またしても自然災害...問い直される「防災」 心構えや体制強化を

 

 東日本大震災と東京電力福島第1原発事故からの復興へ歩みを進める本県を、またしても自然災害が襲った。台風19号をはじめとする10月の大雨は、本県に甚大な被害をもたらすと同時に、震災を教訓とした防災に対する心構えや、体制強化の必要性を改めて問い掛けた。

 手つかずの「浸水」対策 ライフライン早期復旧を

 【水道】いわき市では東日本大震災と台風19号のいずれの災害でも多くの世帯が断水、市民生活に欠かすことのできないライフラインの早期復旧が求められた。

 2011(平成23)年3月11日の震災時には、各地で浄水場から貯水池に浄化した水を送る配水管などが破損し、市内のほぼ全域に当たる約13万戸で断水。管は約1600カ所で漏水し、さらに4月11日の余震でも破損が発生したが、同年4月21日までに、津波や地滑りのあった被災地を除き、ほぼ市内全域の水道が復旧した。

 一方、今回の台風では浄化された水の供給源に当たる平浄水場が水没し、使用不可能に。最大約4万5400戸で水が出なくなった。断水は飲み水の不足ばかりでなく、水害を被った市民の復旧作業の足かせにもなり、泥出しや浸水した家財道具の清掃が進まないなど、被災者の疲弊につながった。平窪地区の70代男性は「水が出ないと復旧も進まない。浸水を受けた後の水の大切さを痛感した」と話す。

 同浄水場は浸水ハザードマップ上で約2メートルの浸水が想定される地域に立地。しかし、日本水道協会が来年度に水道施設の耐震基準の見直しを控えていることから、浸水対策は手つかずだった。市水道局担当者は「耐震工事が終了してからでないと、浸水対策には手をつけることができなかった」としている。

 市水道局は震災後、水道管の更新時に耐震性の管を採用するなど、地震に対する備えに取り組んできた。ただ、総延長約220キロに及ぶ水道管をすべて耐震管に替えるには約100年かかるという。また、市内5カ所の浄水場を水道管でつなぎ、いずれかの浄水場が稼働不能となった際に互いにバックアップし合える体制の構築も検討している。

 浸水対策については、防水扉や壁、堤防の設置などが考えられるという。「さまざまな手法がある。どのような方法がいいのか、考えていく必要がある」。関係者は激甚化、多様化する災害の対応に苦慮している。

 整う復旧体制 最大延べ4万3400戸「停電」

 【電力】台風19号では県内で最大延べ4万3400戸が停電した。東北電力は、県内で最大約27万戸が停電した東日本大震災の経験が「常日頃から災害に備える」という防災意識の一層の向上につながっているという。台風19号では被害が想定された浜通りに事前に応援隊を派遣したり、災害発生時に速やかに復旧体制が整えられるよう連絡体制を事前に確立する対応を取った。

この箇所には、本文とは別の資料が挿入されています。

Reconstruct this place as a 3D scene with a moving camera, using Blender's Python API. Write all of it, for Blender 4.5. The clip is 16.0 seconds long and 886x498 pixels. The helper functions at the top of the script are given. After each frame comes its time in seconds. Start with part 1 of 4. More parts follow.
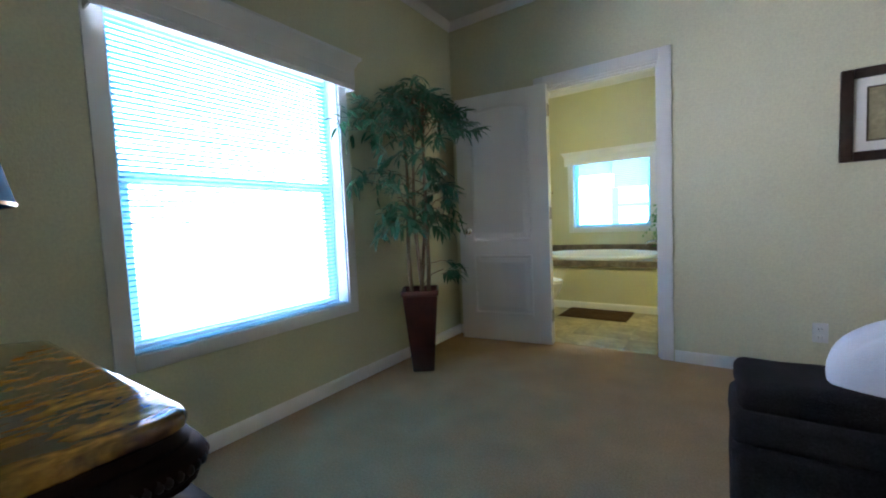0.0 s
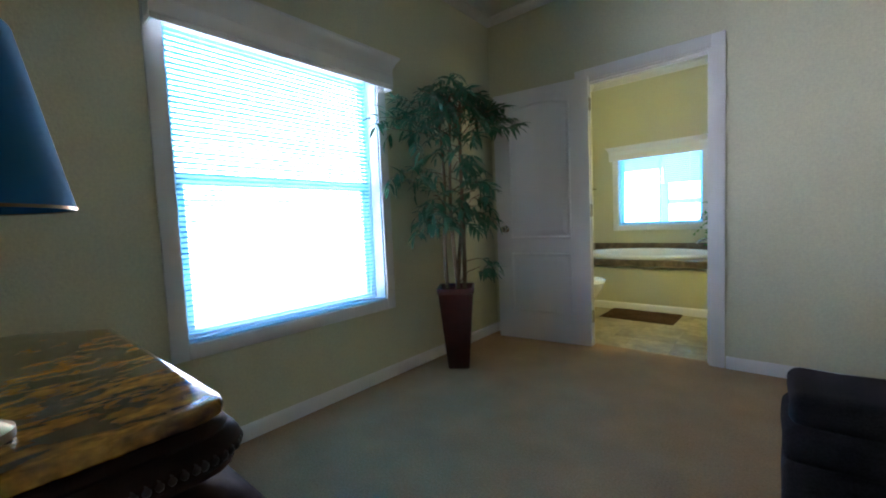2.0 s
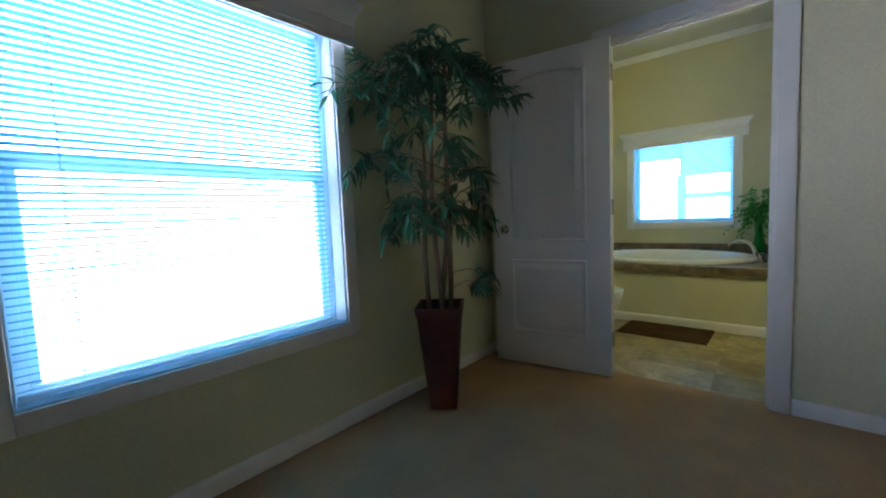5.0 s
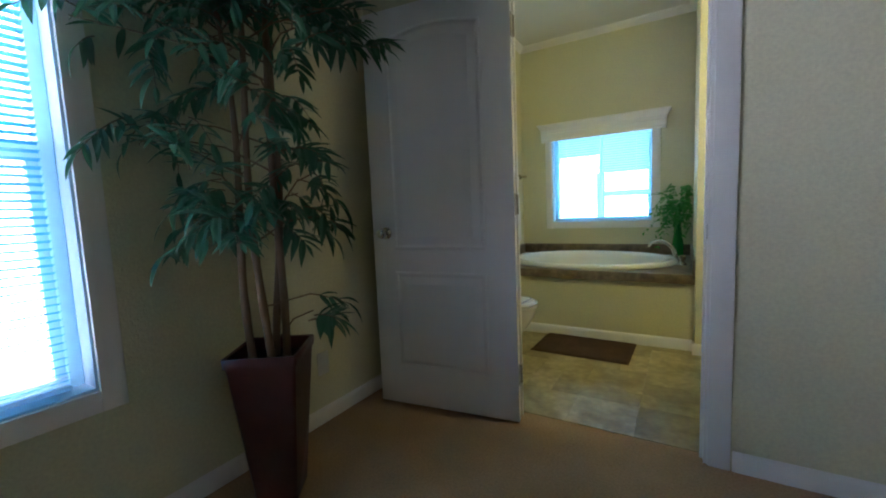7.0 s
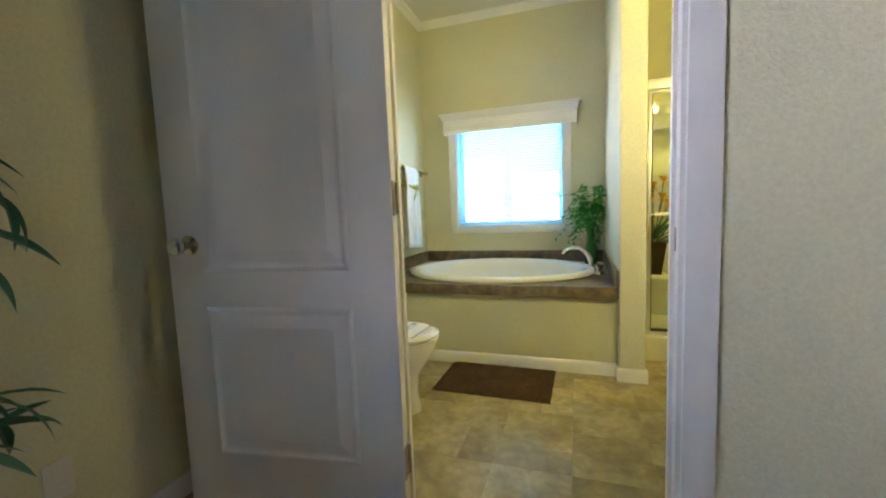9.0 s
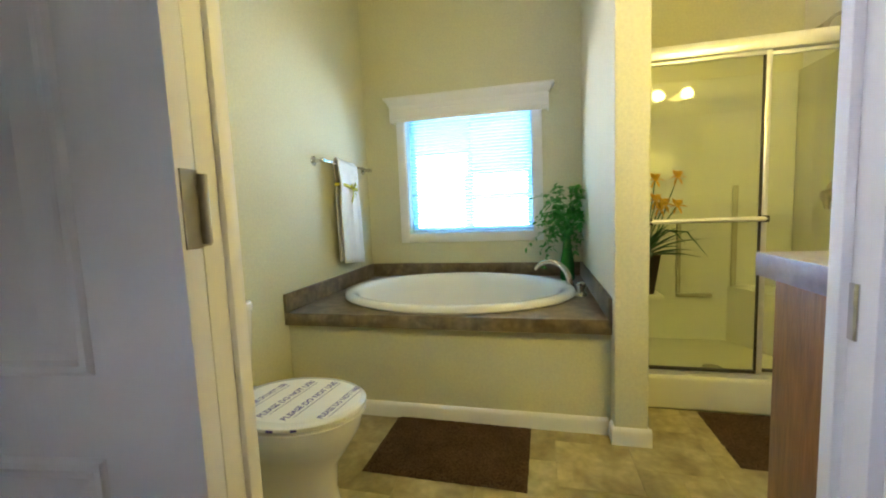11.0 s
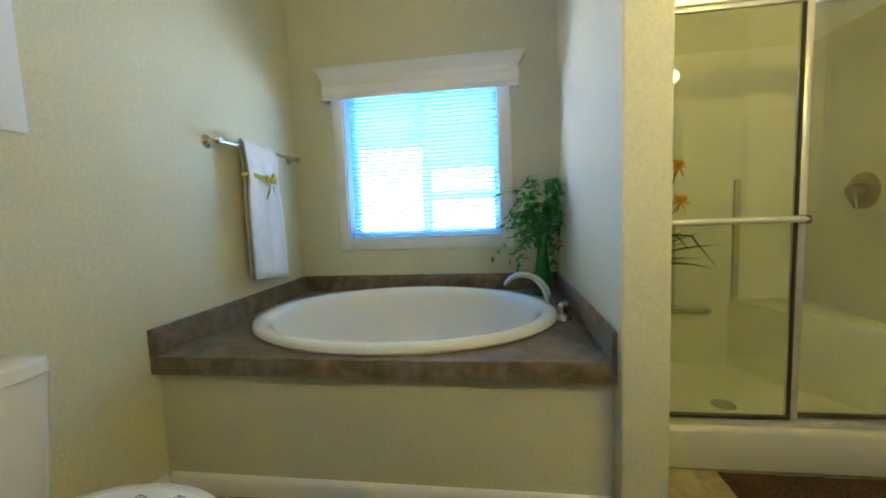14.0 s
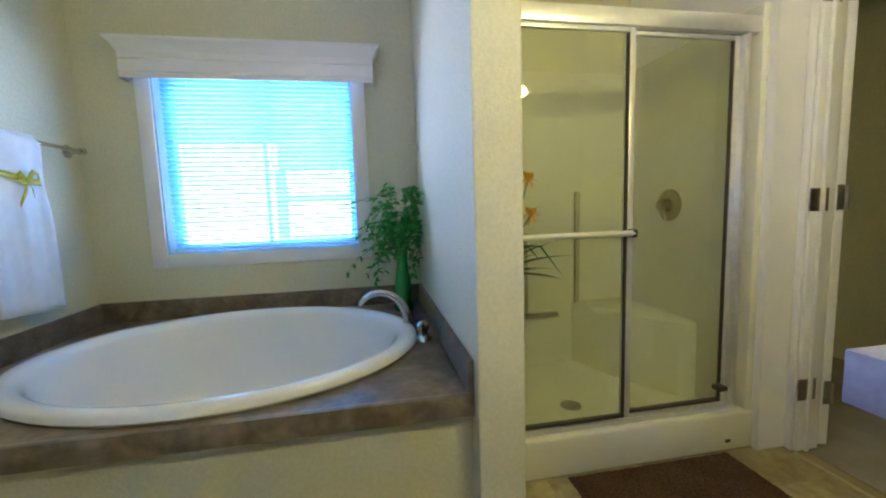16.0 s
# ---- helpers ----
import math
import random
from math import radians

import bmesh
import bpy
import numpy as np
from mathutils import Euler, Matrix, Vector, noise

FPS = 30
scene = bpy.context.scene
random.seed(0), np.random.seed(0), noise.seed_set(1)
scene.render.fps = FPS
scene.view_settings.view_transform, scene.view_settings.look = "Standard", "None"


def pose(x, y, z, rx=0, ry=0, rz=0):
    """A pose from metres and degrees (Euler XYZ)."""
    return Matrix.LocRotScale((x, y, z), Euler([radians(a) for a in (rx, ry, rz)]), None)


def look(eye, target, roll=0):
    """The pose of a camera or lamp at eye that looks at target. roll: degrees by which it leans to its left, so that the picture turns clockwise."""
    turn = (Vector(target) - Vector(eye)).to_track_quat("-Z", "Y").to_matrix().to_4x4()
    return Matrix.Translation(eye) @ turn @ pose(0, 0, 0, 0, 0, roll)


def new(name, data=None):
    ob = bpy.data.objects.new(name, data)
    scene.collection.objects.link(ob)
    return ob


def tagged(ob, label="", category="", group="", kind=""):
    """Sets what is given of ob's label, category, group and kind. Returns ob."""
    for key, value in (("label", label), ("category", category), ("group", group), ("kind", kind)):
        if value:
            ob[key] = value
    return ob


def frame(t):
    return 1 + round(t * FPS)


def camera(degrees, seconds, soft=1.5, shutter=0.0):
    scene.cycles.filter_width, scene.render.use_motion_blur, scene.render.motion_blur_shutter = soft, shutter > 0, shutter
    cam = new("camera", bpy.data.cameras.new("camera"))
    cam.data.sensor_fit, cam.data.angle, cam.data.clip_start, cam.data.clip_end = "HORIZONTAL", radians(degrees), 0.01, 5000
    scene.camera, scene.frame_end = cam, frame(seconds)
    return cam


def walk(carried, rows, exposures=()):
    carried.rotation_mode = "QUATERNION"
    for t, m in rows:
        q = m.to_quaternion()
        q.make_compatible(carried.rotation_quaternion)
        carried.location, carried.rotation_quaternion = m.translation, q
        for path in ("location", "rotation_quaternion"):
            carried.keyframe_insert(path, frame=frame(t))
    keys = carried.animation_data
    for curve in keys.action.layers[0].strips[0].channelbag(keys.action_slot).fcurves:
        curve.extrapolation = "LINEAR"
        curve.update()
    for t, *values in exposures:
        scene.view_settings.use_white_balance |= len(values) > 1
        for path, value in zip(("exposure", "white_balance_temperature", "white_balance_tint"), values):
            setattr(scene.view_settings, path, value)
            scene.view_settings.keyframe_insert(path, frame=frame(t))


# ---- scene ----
cam = camera(96.0, 16.0, soft=2.0)
PATH = [
    (0, (0.221, 0.301, 1.011), (-0.905, 1.95, 0.884), -2.6),
    (0.5, (0.215, 0.303, 1.011), (-0.969, 1.91, 0.885), -2.4),
    (1, (0.218, 0.301, 1.013), (-1.012, 1.873, 0.885), -2.5),
    (1.5, (0.232, 0.304, 1.013), (-1.032, 1.848, 0.877), -2.5),
    (2, (0.249, 0.317, 1.018), (-1.039, 1.841, 0.883), -2.5),
    (2.5, (0.235, 0.341, 1.004), (-1.066, 1.852, 0.857), -2.5),
    (3, (0.165, 0.406, 1.001), (-1.14, 1.915, 0.86), -2.5),
    (5.5, (-0.1, 1.031, 1.046), (-1.379, 2.559, 0.872), -2.3),
    (6, (-0.125, 1.22, 1.024), (-1.337, 2.801, 0.852), -2.5),
    (6.5, (-0.124, 1.419, 1.049), (-1.253, 3.059, 0.863), -2.3),
    (7, (-0.174, 1.595, 1.04), (-1.208, 3.297, 0.85), -2.4),
    (7.5, (-0.285, 1.771, 1.036), (-1.171, 3.555, 0.853), -2.1),
    (8, (-0.318, 1.943, 1.029), (-1.063, 3.788, 0.83), -2.2),
    (8.5, (-0.32, 2.146, 1.027), (-0.996, 4.019, 0.844), -2.1),
    (9, (-0.336, 2.281, 1.011), (-0.97, 4.169, 0.826), -2.2),
    (11.5, (-0.453, 3.066, 1.045), (-0.857, 5.015, 0.849), -2.3),
    (12, (-0.485, 3.182, 1.041), (-0.825, 5.143, 0.839), -2.3),
    (12.5, (-0.455, 3.316, 1.038), (-0.756, 5.284, 0.844), -2.3),
    (13, (-0.431, 3.386, 1.034), (-0.726, 5.355, 0.84), -2.2),
    (13.5, (-0.437, 3.45, 1.028), (-0.73, 5.419, 0.835), -2.2),
    (14, (-0.452, 3.499, 1.021), (-0.736, 5.47, 0.835), -2.3),
    (14.5, (-0.459, 3.544, 1.032), (-0.665, 5.524, 0.844), -2.3),
    (15, (-0.43, 3.606, 1.037), (-0.497, 5.596, 0.844), -2.2),
    (15.5, (-0.394, 3.655, 1.045), (-0.329, 5.643, 0.845), -2.2),
    (16, (-0.369, 3.694, 1.066), (-0.022, 5.653, 0.857), -1.8),
]
walk(cam, [(t, look(eye, target, roll)) for t, eye, target, roll in PATH],
     exposures=[(0, 0.35, 5800, 4), (2.0, 0.15, 5800, 4), (3.0, 0.0, 5800, 3), (5.5, -0.45, 5800, 3), (6.5, -0.4, 5800, 4), (7.5, -0.15, 5900, 7),
                (9.0, 0.5, 6400, 9), (11.5, 0.33, 6500, 10), (12.5, 0.12, 6150, 12), (14.5, -0.05, 5600, 17), (16.0, 0.05, 5100, 23)])

# ---- world, sun and window daylight ----
world = bpy.data.worlds.new("daylight")
scene.world = world
world.use_nodes = True
wn = world.node_tree.nodes
sky = wn.new("ShaderNodeTexSky")
sky.sky_type, sky.sun_disc = "NISHITA", False
sky.sun_elevation, sky.sun_rotation = radians(52), radians(140)
wn["Background"].inputs["Strength"].default_value = 0.12
world.node_tree.links.new(sky.outputs["Color"], wn["Background"].inputs["Color"])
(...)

 また、停電情報が速やかに利用者に伝わるよう、2014(平成26)年からホームページで停電情報を公開。当初は市町村単位で30分ごとに更新していたが、現在は市町村の町字単位で5分ごとに情報を更新している。昨年からはツイッターも活用し、インターネットによる災害時の情報発信を強化している。

 受け手側行動移す意識必要 福島大教授・鈴木典夫氏

 【情報発信】日中に発生した東日本大震災と異なり、夜から翌日未明にかけて本県に大雨をもたらした台風19号では、各市町村による避難情報は夜間に出される形になった。情報発信の方法や受け取り方が多様化する中、適切な利活用が必要だ。

 地域福祉が専門で震災、原発事故後は学生ボランティアへの指導などに取り組んできた福島大行政政策学類の鈴木典夫教授(58)は「震災の頃と比べて多言語で緊急情報を発信するアプリなどは進歩しており、情報の受け手側が積極的に情報を活用し、行動に移す市民意識を持つ必要がある」と話す。

 鈴木教授は「避難情報があっても、受け手が『私は大丈夫』と考えて動かなければ情報の意味がない」と指摘。「『もっとこうすれば良かった』と後悔しないために、空振りになっても情報を積極的に受け止めて行動してほしい」と呼び掛ける。

 一方、「台風19号では、夜間に避難しようとして犠牲になった人もいた。時間帯や地域など、条件に応じた情報発信の仕方を考える余地がある」と情報の出し手側にも注文を付けた。また、避難時の運営スタッフに外国籍の人や障害者など多様な人に加わってもらうことで、必要な情報が届きにくい人に対して当事者目線で情報を発信できる体制づくりも求めている。